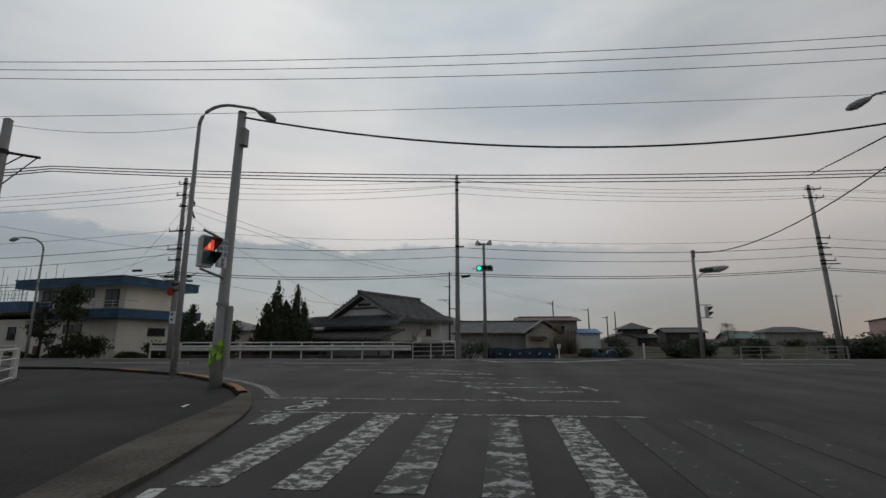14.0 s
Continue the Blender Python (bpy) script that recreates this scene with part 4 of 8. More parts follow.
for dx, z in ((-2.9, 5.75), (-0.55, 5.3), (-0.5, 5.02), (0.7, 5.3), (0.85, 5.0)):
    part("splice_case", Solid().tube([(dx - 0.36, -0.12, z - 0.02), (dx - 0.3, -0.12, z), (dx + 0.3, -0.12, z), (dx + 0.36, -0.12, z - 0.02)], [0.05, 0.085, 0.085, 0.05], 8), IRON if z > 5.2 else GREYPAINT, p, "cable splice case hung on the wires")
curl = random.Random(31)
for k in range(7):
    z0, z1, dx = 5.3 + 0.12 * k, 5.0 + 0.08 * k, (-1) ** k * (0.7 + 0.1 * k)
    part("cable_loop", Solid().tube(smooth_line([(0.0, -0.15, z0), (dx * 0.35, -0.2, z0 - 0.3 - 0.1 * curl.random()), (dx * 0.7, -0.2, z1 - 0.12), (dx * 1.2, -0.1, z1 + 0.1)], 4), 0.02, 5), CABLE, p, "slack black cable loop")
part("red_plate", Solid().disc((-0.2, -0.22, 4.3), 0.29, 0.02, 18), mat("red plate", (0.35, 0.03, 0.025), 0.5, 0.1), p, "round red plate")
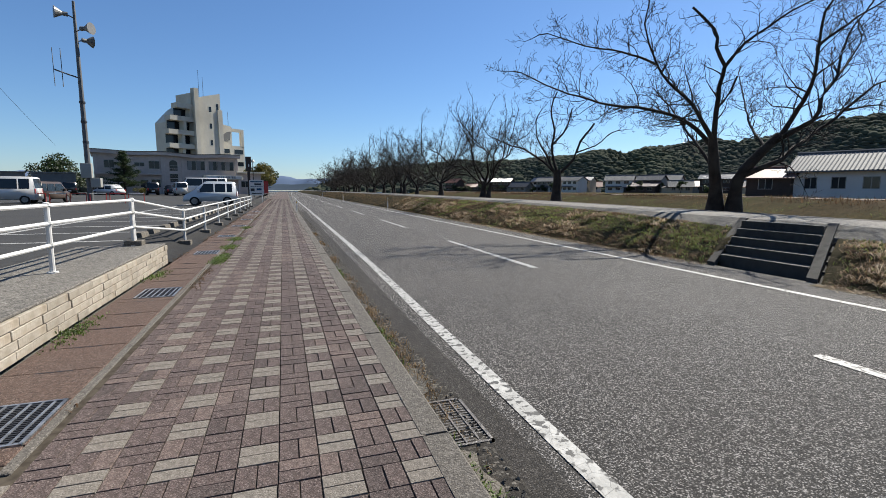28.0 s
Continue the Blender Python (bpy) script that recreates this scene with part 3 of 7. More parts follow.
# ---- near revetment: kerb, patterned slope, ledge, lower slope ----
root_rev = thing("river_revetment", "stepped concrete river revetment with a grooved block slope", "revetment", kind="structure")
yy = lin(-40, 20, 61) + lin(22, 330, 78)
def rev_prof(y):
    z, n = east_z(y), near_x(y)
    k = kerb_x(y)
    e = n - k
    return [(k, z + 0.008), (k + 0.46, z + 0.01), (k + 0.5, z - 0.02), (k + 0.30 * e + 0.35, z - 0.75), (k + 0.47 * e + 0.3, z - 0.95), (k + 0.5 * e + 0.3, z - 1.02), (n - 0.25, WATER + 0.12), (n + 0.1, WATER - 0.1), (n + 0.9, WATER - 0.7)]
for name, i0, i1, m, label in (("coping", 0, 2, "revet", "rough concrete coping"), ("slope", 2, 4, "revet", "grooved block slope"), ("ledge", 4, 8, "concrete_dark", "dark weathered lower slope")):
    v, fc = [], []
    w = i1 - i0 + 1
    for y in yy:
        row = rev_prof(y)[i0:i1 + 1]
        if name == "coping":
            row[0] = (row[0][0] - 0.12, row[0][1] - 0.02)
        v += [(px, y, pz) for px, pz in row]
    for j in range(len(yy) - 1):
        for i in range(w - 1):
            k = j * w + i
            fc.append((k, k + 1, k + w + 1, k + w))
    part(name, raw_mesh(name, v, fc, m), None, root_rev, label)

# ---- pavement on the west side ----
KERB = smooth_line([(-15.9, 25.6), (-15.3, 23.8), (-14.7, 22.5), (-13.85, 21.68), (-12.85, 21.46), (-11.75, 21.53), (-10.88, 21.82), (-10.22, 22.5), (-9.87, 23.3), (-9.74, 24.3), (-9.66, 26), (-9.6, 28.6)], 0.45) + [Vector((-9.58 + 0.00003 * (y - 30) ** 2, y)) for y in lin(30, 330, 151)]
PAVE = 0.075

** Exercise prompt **
From the data above, copy each line where the string "Continue" appears.

** Written answer **
Continue the Blender Python (bpy) script that recreates this scene with part 4 of 8. More parts follow.
Continue the Blender Python (bpy) script that recreates this scene with part 3 of 7. More parts follow.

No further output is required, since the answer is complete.